Artist lectures of a lifetime of creation

Sculpter, performance artist, textile artist and speaker Joyce J. Scott.

Photo by Taylor Blackson.

Before the audience heard her speak, they heard her sing, and it showcased the sheer presence of Joyce J. Scott. In the Warch Campus Center Cinema on Thursday, Sept. 19, Scott spoke with members of the Lawrence community about her art and her life. She chatted with and greeted people as the audience filed in, wearing a lavender beaded necklace that she had made and claimed as her own. She opened her presentation with a song, and after  bantering with the lighting booth about how dim it should be, she began to tell her story. 

As she worked through the prepared slides, Scott adlibbed with stories and anecdotes about interactions she had had with people (including her family) about the work that she had done.
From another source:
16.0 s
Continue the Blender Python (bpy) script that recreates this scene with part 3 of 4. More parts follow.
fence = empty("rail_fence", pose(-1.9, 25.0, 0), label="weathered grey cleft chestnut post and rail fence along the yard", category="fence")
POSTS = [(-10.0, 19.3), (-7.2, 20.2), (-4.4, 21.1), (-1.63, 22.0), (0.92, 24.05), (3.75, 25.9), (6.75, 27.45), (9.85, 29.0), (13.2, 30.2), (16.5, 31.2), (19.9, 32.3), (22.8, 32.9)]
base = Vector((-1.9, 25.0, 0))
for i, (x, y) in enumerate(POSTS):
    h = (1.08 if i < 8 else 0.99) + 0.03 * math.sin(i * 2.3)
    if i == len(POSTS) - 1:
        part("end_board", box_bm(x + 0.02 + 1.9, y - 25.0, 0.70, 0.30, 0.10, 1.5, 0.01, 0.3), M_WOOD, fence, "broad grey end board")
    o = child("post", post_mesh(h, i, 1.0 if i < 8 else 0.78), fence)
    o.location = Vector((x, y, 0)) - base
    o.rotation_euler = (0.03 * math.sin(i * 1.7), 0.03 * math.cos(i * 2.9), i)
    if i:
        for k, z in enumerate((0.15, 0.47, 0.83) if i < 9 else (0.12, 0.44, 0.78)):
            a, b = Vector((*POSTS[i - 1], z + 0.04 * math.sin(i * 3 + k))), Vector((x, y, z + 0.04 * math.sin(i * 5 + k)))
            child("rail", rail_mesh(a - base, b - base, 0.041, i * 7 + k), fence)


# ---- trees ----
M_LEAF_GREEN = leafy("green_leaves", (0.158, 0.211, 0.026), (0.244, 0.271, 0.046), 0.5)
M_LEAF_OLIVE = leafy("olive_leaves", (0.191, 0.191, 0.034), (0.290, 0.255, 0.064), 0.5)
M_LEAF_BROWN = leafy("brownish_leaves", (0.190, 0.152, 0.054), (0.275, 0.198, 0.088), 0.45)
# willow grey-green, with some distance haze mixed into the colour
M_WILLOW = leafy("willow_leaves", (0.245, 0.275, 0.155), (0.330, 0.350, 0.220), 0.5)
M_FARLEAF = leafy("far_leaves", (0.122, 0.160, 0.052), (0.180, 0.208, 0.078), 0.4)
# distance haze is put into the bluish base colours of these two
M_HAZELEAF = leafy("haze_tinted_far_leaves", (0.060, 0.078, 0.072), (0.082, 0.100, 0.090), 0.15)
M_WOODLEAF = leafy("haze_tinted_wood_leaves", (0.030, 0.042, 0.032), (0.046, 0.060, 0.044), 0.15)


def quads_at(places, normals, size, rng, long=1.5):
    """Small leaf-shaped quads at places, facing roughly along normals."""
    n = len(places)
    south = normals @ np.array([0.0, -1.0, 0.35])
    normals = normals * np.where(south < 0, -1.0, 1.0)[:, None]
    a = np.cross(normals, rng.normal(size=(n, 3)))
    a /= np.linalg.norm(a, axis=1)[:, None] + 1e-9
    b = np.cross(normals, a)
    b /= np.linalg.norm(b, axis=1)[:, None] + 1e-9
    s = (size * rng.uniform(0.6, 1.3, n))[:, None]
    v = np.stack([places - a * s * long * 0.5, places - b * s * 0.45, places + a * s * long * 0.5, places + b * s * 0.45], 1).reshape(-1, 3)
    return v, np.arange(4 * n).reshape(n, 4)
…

With both maternal and paternal grandparents being quilters, as well as her mother, it was almost a given that she would pick it up as a skill as well, as they taught her to use what she had to make what she could. No textile was thrown away. Each of them experimented with traditional patterns and techniques, using scraps of whatever had frayed around the house — towels, Uncle Benny’s work pants, dresses that Scott had outgrown — and turning it into something beautifully encrusted with beads and stitch work. Scott described quilting as “a diary for preliterate people.” 

She began her art journey “in vitro,” as she would say. Later she worked as a camp counselor and moved to college at Maryland Institute College of Art. Following her BFA, she received her master’s degree in crafts from the Instituto Allende in San Miguel de Allende, Mexico. She spoke of the importance of traveling to learn from other people and in turn to share what you know with them. So that’ is what she did. In Italy she learned about glasswork; another defining moment in her creative process was learning the peyote stitch, which gave her “true command of what was in [her] mind.” 
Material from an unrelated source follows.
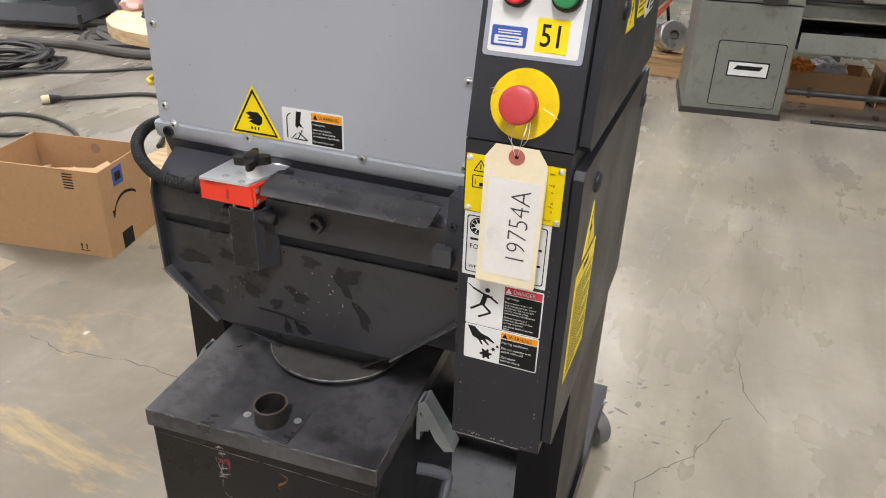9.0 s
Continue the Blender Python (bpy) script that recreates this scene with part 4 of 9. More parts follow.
for cx, cz, r in ((-0.1375, 0.6975, 0.0078), (-0.1285, 0.7065, 0.0030), (-0.1235, 0.7115, 0.0022)):
    pts = []
    for k in range(24):
        rr = r * (1.0 if k % 4 < 2 else 0.62)
        pts.append((cx + rr * math.cos(2 * math.pi * k / 24), cz + rr * math.sin(2 * math.pi * k / 24)))
    prism(bm, pts, "y", 2.5101, 2.5104)
gp("gear_sign", bm, BLACK_INK_SHADE, parent=wl, smooth=0)


def side_label(name, pts, material, label, parent, t=0.0006):
    bm = fresh()
    prism(bm, pts, "x", -0.047, -0.047 + t)
    return gp(name, bm, material, label, parent, smooth=0)


t1 = side_label("shock_triangle", [(2.668, 1.0590), (2.730, 1.0560), (2.697, 1.1110)], YELLOW, "yellow triangular shock hazard sticker", upper)
s1 = side_label("yellow_notice", [(2.750, 1.0615), (2.824, 1.0545), (2.823, 1.1120), (2.750, 1.1125)], YELLOW, "yellow printed notice", upper)
s2 = side_label("side_warning_label", [(2.826, 1.0480), (2.905, 1.0490), (2.905, 1.1110), (2.825, 1.1115)], WHITE_LBL, "white and black side warning label", upper)
side_label("shock_triangle", [(2.571, 0.8170), (2.641, 0.8150), (2.607, 0.8790)], YELLOW, "yellow triangular shock hazard sticker", lower)
side_label("yellow_notice", [(2.548, 0.6530), (2.664, 0.6470), (2.662, 0.8060), (2.546, 0.8070)], YELLOW, "long yellow printed notice", lower)
for k in range(7):
    z = 1.0665 + 0.006 * k
    side_label("text_bar", [(2.756, z), (2.756 + (0.060 if k % 3 else 0.045), z - 0.002), (2.756 + (0.060 if k % 3 else 0.045), z), (2.756, z + 0.002)], BLACK_INK_SHADE, "", upper, 0.0009)
side_label("heading_bar", [(2.590, 0.7950), (2.620, 0.7945), (2.620, 0.8015), (2.590, 0.8020)], BLACK_INK_SHADE, "", lower, 0.0009)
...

Within her pieces, Scott explores and creates dialogue using blunt imagery about politically, racially and sexually charged topics that are dear to her — from African albino violence to the objectification of women to slaves trying to escape slavery. She says visual art is the most powerful way to talk about the things that are giving her a hard time. Besides beads, she is known to use found objects, glass and other mediums. As a performance artist with several groups as well as on her own, she expressed herself in yet another way ­— rejecting the idea through her multi-faceted art that any ethnic group could only have one form of expression. 

She currently has five pieces in the Bergstrom-Mahler Museum of Glass in Neenah. Her art is also featured as permanent fixtures throughout the world in galleries and exhibits such as the Smithsonian American Art Museum — where she was named as a Smithsonian Visionary Artist in 2019 — that showcase pieces with beads and glass from all different times and places, blending them together to carry on the tradition of visual arts that she has carried with her from generations before.